:: GIVEN DATA ::
>>>

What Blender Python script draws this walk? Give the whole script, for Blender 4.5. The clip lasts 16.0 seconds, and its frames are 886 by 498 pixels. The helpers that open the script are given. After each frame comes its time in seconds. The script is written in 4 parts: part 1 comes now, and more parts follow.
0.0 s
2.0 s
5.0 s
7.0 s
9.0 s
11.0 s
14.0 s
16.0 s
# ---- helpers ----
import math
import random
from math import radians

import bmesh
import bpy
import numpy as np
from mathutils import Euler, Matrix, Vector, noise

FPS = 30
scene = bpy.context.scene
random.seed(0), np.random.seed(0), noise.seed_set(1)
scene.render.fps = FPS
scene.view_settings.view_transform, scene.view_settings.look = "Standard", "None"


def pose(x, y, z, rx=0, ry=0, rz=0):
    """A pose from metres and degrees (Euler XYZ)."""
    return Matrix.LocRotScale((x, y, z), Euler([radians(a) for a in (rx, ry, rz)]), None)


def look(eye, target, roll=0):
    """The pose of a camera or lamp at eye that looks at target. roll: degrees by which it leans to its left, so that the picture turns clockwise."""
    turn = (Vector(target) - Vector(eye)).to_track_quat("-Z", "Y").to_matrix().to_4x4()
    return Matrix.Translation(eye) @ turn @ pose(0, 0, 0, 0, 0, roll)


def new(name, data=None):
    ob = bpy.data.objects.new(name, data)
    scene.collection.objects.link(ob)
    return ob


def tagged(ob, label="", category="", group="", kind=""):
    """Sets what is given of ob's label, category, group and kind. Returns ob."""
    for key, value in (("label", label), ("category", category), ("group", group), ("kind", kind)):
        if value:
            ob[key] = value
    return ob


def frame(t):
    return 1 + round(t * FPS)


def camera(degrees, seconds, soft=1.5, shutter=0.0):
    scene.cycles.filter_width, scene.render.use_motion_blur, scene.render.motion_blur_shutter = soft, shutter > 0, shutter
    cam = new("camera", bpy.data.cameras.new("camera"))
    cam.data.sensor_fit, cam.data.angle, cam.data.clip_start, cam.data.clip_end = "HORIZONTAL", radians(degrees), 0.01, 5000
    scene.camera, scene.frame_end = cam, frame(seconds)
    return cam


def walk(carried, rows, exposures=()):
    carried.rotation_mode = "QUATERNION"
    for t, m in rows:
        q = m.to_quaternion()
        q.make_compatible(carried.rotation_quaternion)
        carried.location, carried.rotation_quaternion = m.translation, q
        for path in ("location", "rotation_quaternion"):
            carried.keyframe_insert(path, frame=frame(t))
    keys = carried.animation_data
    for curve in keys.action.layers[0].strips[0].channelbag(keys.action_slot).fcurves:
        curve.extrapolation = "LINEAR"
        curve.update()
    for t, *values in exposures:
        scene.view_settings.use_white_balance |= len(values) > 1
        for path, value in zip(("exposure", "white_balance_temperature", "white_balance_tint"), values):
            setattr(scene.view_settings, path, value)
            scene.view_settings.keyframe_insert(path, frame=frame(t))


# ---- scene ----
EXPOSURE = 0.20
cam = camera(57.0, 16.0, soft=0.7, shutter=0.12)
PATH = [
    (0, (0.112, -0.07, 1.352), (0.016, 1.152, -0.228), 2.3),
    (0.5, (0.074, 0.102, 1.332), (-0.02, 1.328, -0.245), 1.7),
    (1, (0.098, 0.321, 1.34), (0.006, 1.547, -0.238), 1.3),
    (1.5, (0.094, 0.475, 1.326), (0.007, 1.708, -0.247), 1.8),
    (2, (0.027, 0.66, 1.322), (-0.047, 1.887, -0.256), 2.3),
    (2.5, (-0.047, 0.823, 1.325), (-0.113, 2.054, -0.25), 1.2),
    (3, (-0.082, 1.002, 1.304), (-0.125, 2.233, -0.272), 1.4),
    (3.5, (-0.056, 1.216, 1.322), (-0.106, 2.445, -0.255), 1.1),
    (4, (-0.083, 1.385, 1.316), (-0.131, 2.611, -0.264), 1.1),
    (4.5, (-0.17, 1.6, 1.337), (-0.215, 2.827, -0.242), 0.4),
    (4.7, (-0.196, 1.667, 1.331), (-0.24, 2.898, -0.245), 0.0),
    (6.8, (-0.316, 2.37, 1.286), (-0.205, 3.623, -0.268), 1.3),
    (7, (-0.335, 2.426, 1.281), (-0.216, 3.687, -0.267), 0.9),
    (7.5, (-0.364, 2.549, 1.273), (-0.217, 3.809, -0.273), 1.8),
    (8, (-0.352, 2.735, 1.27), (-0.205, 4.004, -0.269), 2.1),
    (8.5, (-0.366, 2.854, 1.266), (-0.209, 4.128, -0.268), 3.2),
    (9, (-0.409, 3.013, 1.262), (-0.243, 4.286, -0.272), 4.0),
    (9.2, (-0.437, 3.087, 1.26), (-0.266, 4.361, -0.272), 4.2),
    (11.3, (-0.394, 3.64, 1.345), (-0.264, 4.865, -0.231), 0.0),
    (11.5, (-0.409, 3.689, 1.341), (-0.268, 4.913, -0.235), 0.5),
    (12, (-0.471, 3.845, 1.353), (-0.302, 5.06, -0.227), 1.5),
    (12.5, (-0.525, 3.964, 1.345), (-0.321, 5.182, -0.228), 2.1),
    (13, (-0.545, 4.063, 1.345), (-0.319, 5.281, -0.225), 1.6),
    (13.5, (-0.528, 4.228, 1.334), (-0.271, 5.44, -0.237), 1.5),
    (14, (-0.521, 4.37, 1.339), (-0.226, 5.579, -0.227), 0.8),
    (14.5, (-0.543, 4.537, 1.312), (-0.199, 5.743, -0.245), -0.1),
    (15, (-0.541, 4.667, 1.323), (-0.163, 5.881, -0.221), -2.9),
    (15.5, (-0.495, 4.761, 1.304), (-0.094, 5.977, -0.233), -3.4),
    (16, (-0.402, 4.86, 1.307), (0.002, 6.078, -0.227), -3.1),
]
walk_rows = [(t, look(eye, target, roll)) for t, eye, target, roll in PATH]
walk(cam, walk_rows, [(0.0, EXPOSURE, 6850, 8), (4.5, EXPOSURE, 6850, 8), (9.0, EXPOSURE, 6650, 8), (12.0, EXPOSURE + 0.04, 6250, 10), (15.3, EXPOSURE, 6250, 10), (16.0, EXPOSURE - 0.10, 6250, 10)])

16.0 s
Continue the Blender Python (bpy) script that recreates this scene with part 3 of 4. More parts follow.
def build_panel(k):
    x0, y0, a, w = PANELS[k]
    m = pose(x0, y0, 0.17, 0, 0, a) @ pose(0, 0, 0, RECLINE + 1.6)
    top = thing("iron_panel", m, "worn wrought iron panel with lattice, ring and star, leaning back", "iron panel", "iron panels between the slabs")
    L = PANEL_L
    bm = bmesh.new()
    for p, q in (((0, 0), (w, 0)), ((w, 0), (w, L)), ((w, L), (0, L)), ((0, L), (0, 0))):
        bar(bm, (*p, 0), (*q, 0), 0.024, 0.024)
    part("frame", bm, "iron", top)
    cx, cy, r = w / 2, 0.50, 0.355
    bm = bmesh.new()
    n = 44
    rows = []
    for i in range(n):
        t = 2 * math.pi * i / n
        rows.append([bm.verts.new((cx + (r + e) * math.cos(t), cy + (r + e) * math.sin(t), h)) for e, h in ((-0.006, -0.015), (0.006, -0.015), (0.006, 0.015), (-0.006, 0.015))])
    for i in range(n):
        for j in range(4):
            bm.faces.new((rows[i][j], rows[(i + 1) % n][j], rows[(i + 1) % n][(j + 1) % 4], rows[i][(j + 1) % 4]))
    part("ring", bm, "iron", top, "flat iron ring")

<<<

Filter out all lines lacking the word "values" and copy the rest.

:: EXERCISE SOLUTION ::
    for t, *values in exposures:
        scene.view_settings.use_white_balance |= len(values) > 1
        for path, value in zip(("exposure", "white_balance_temperature", "white_balance_tint"), values):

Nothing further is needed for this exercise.